MLK and Making Invisible Violence Visible [Radio Readings]

MLK and Making Invisible Violence Visible [Radio Readings] January 17, 2015

You’ll be able to catch my weekly radio program, “Fights in Good Faith” streaming today at 5pm ET and tomorrow (Sun) at 1pm.  And the archived audio is already up on the show page!

Every week, I put up a “Radio Readings” post, so you can track down the books, articles, songs, (and, this week, museums!) that I cite on the show.  So, without further ado, here’s what I’m talking about this week.

 

Being Christ in the Civil Rights Marches

 

Grotesqueries of Gethsemane

 

Victory is More than Not Being the Victimizer

  • Once again, there’s a quote from Rebecca West’s Black Lamb and Grey Falcon: A Journey Through Yugoslavia:

    It appears possible that they do not really want to succeed in that attempt; and this suspicion is often aroused by the quality of the speakers’ voices and the response of their audiences. The speakers use all accents of sincerity and sweetness, and they continuously praise virtue, but they never speak as though power would be theirs tomorrow and they would use it for virtuous action. And their audiences also do not seem to regard themselves as predestined to rule; they clap as if in defiance, and laugh at their enemies behind their hands, with the shrill laughter of children. They want to be right, not to do right.

 

Learning to Offer and Receive Reconciliation

  •  This segment primarily sourced from Fr. Henry Nouwen’s The Return of the Prodigal Son: A Story of Homecoming (recommended by Eve Tushnet as one of the best things she read last year)
  • “Leading with Humility” by Eve Tushnet

    That’s why it was, in a weird way, impressive to learn that [my spiritual director] actually held some stereotypes and false beliefs about homosexuality. I was struck by the humility with which he’d been able to put those aside while guiding me. He’d set aside his own expectations about what the average gay person is like, and instead focused on the individual gay person in front of him.

 

And here are two bits of bonus blog content — sources that didn’t wind up making it onto the broadcast, but were in the back of my head while I was putting this program together:

  • “The New ‘New Orthodoxy'” by Wesley Hill

    One of the rallying cries for post-Holocaust theology has been that a stoic, unchangeable God, impervious to human desolation, is no God at all. Consequently, according to Moltmann and others, the only God we can believe in now is a God who suffers, and the ancient Christian doctrines of divine simplicity, immutability, and impassibility must be discarded. But notice what happens when we question that conclusion. Driven back to the early Christian writings themselves, we may become freshly attentive to how those allegedly dangerous doctrines functioned in their original setting. Asking ourselves whether the Church Fathers intended to promote a distant, detached deity, we may become newly sensitive to the complex trajectories and repercussions of early Christian theologies.

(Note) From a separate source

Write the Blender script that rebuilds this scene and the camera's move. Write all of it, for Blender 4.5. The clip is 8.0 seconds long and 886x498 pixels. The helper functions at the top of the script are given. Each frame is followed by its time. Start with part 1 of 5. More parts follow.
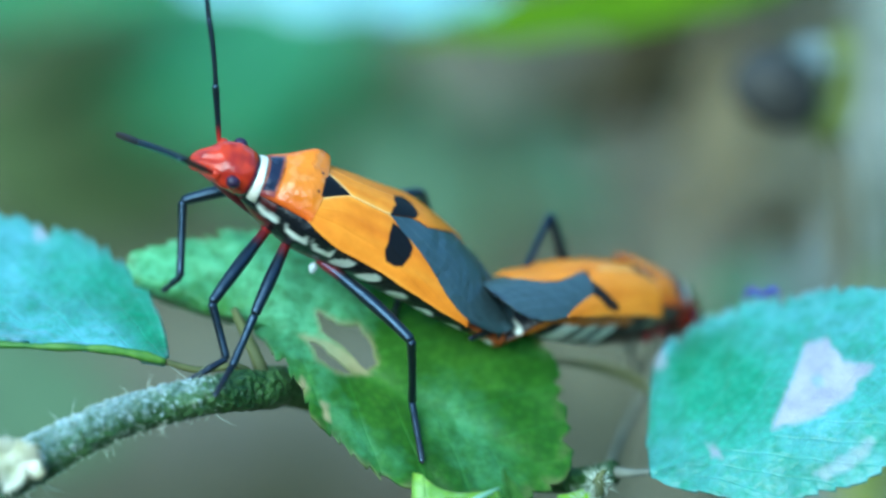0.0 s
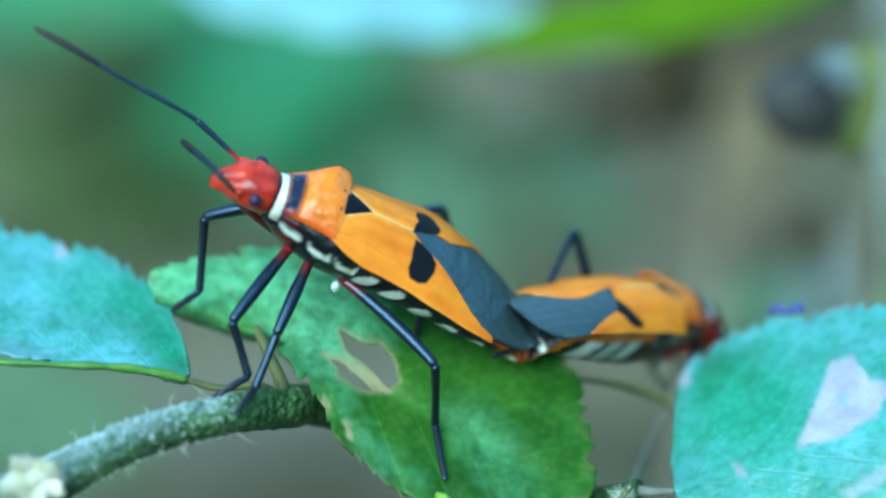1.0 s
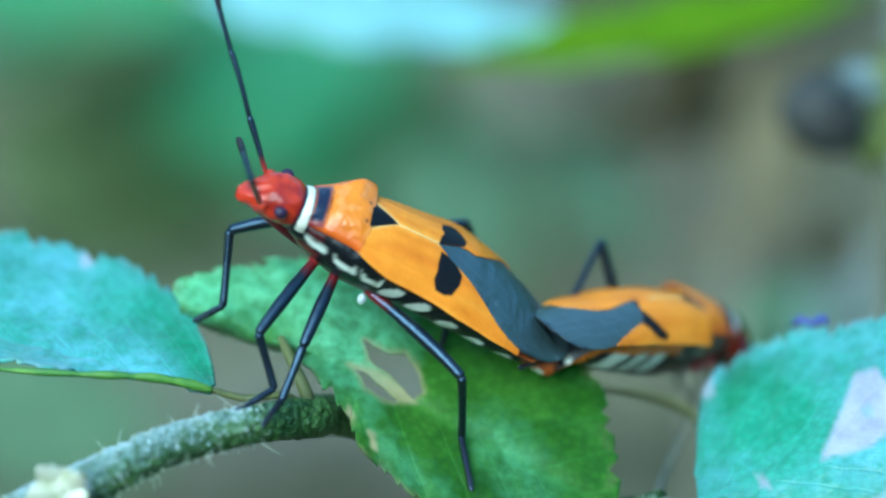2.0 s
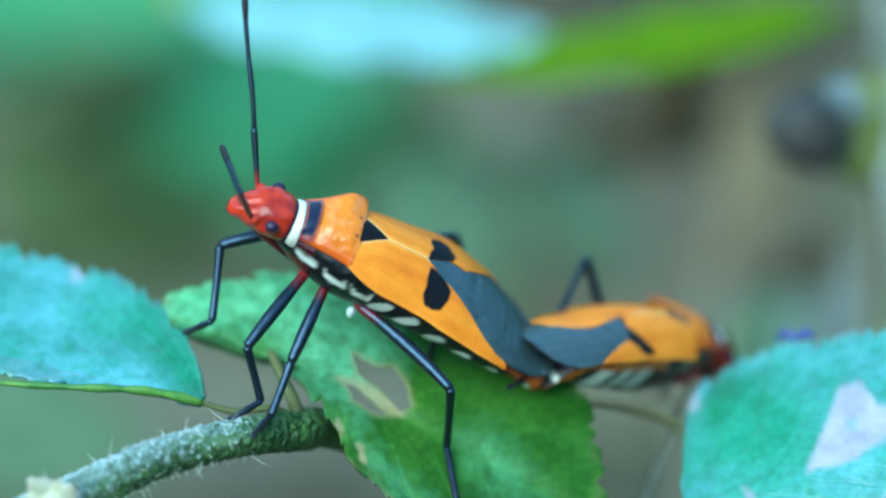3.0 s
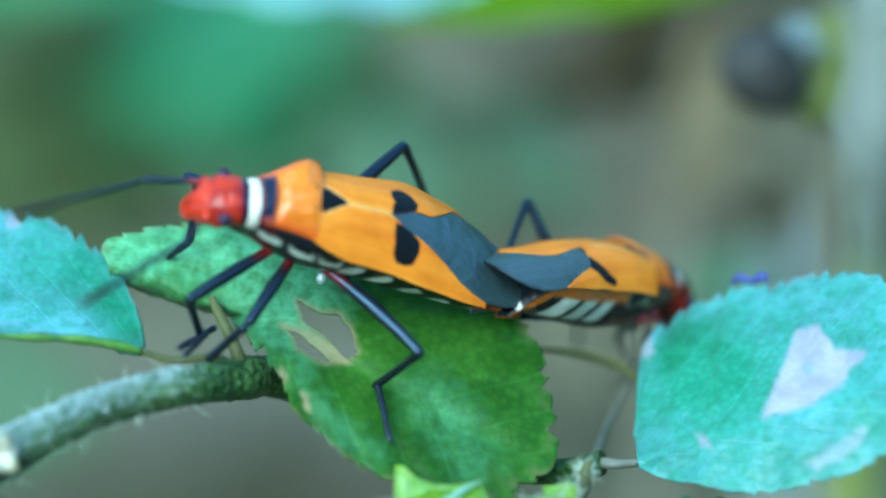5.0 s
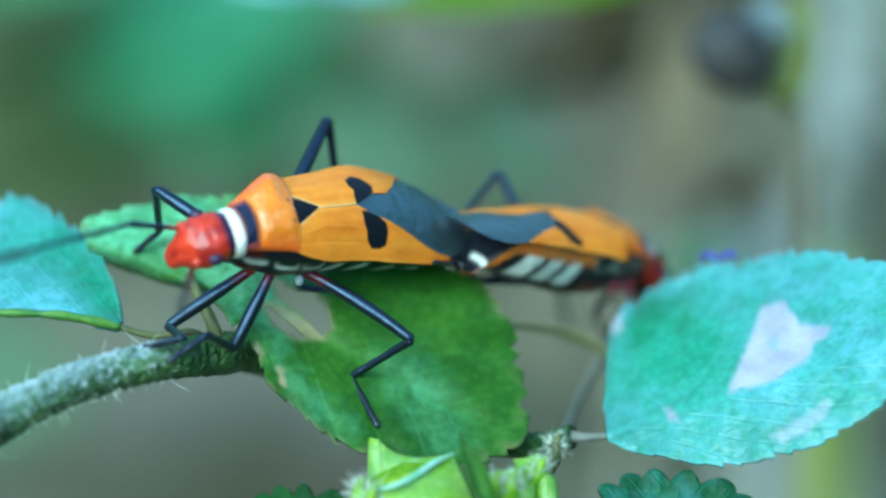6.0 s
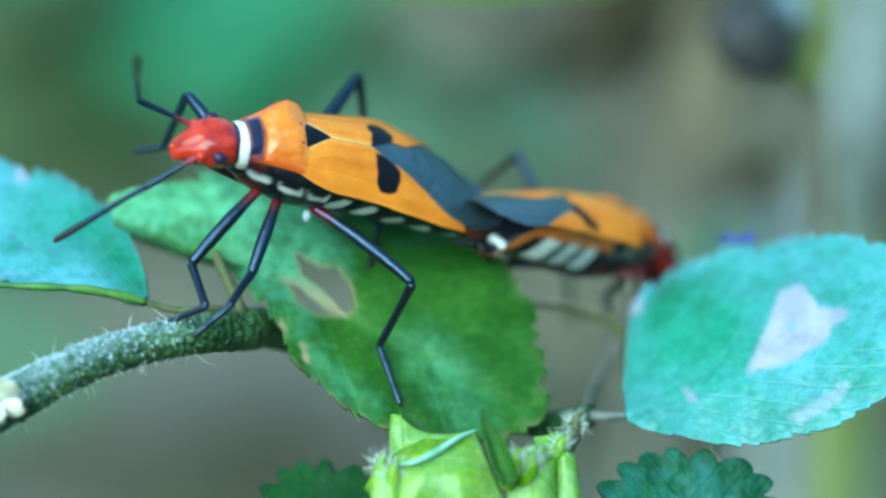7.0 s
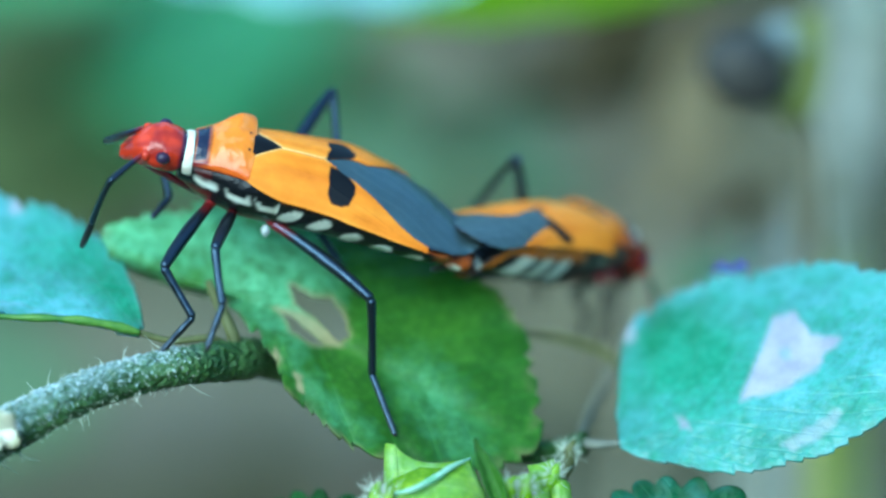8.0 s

    And what do we find with that newly awakened textual sensitivity? Just this: that, far from being unconcerned about the human plight, the Church Fathers were motivated by their theology ofsalvation in upholding doctrines of divine immutability and impassibility (God’s transcendence of human suffering and passions). Their doctrines of salvation prompted their—allegedly aloof and insensitive—understandings of God.

    “God’s Logos is by nature immortal and incorruptible and Life and Life-giver,” wrote Cyril. Only so is God able, through sharing our human flesh in the Incarnation, to impart eternal life to that flesh, rather than succumbing to our death and being extinguished by it. When it comes to rescuing us from death, and not merely enduring death along with us, only the impassible God can help.

  • A discussion of Granny Weatherwax from Witches Abroad

    “[S]he thinks you can’t help people with magic. Not properly. It’s true, too.”

    “Then what good—?”

    Nanny prodded at the pipe with a match.

    “I seem to recall she come over and helped you out when you had that spot of plague in your village,” she said. “Worked the clock around, I recall. Never known her not treat someone ill who needed it, even when they, you know, were pretty oozy. And when the big ole troll that lives under Broken Mountain came down for help because his wife was sick and everyone threw rocks at him, I remember it was Esme that went back with him and delivered the baby. Hah…then when old Chickenwire Hopkins threw a rock at Esme a little while afterward all his barns was mysteriously trampled flat in the night. She always said you can’t help people with magic, but you can help them with skin. By doin’ real things, she meant.”